◆ AIM OF THE TASK
Transcribe the material exactly. Images do not belong in the copy.

◆ GIVEN MATERIAL
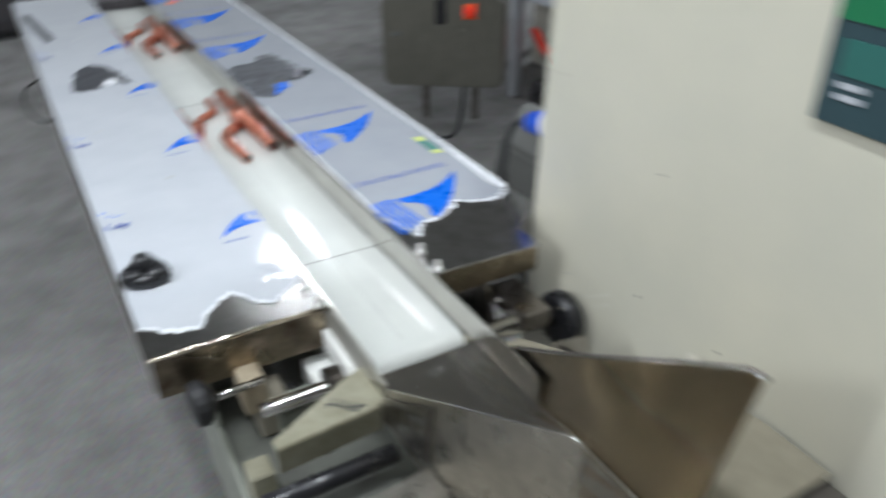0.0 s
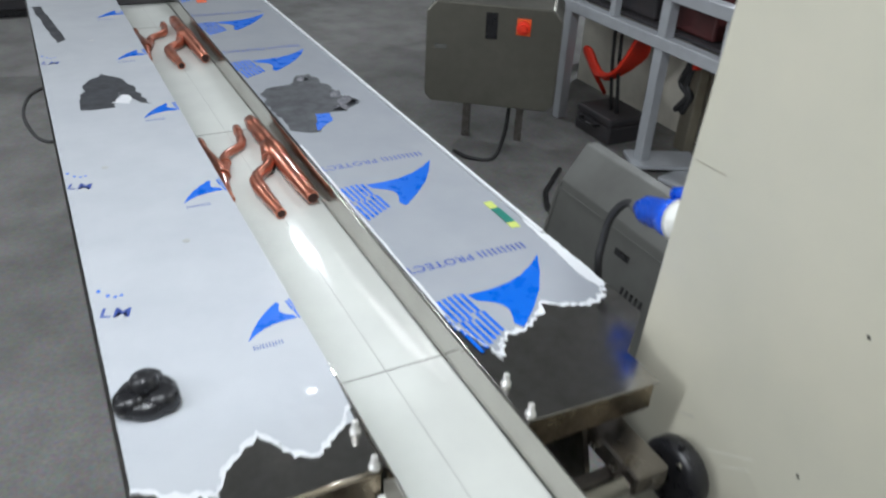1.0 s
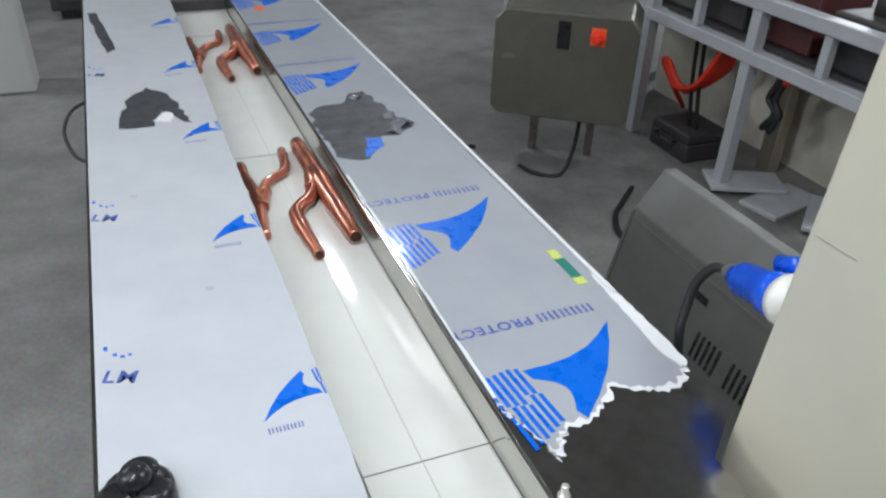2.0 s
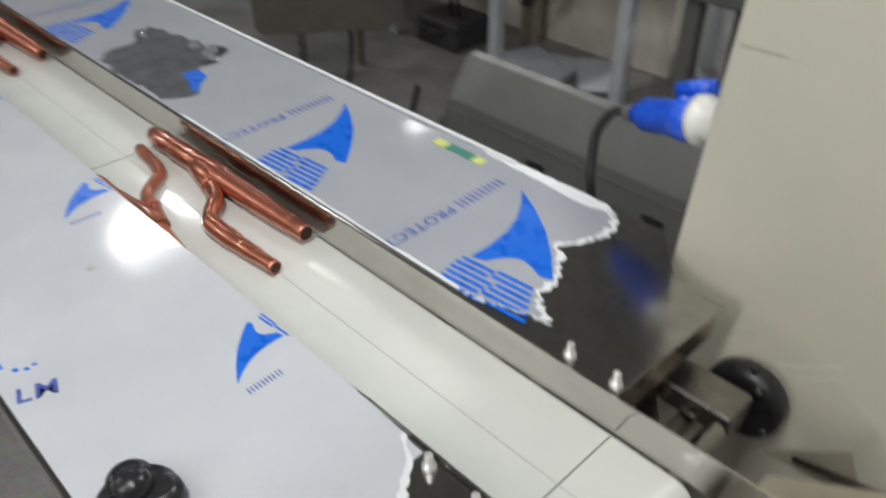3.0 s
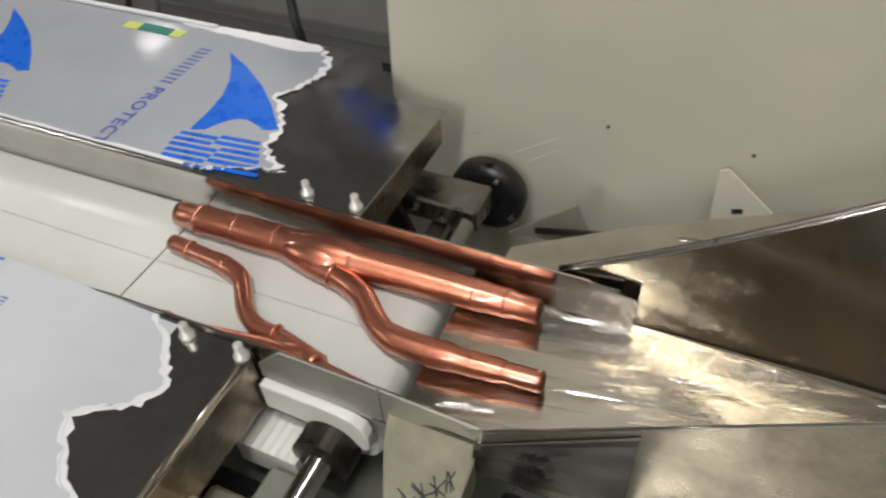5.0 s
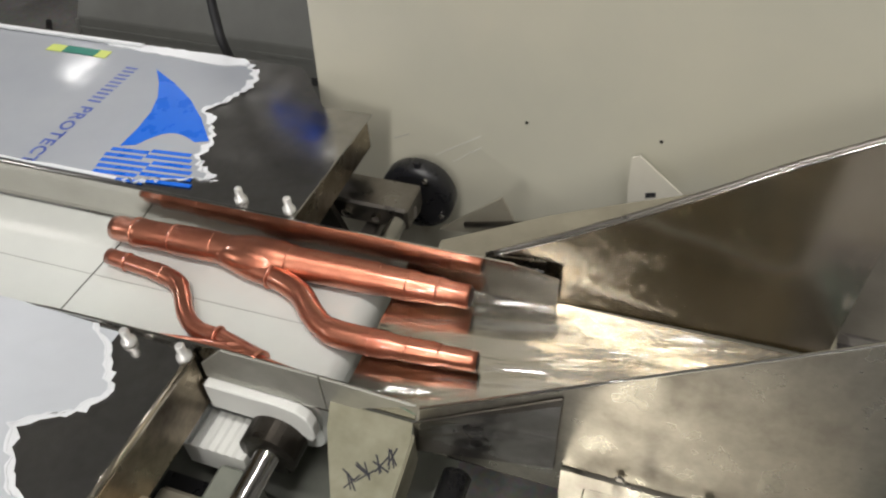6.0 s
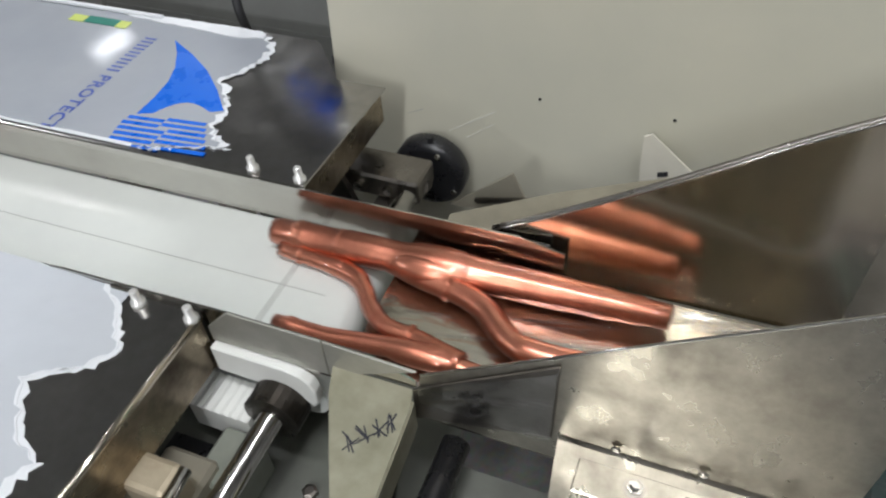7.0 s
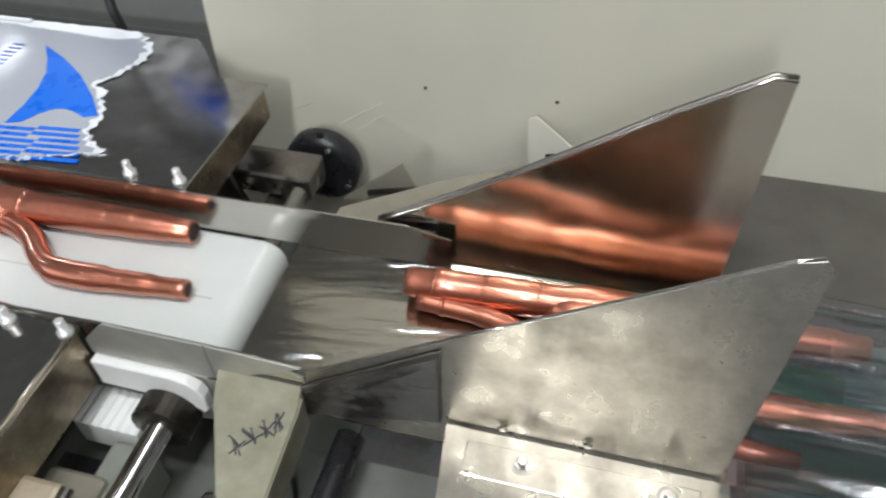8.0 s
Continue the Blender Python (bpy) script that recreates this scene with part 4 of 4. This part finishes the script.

◆ FULL OUTPUT
0.0 s
1.0 s
2.0 s
3.0 s
5.0 s
6.0 s
7.0 s
8.0 s
Continue the Blender Python (bpy) script that recreates this scene with part 4 of 4. This part finishes the script.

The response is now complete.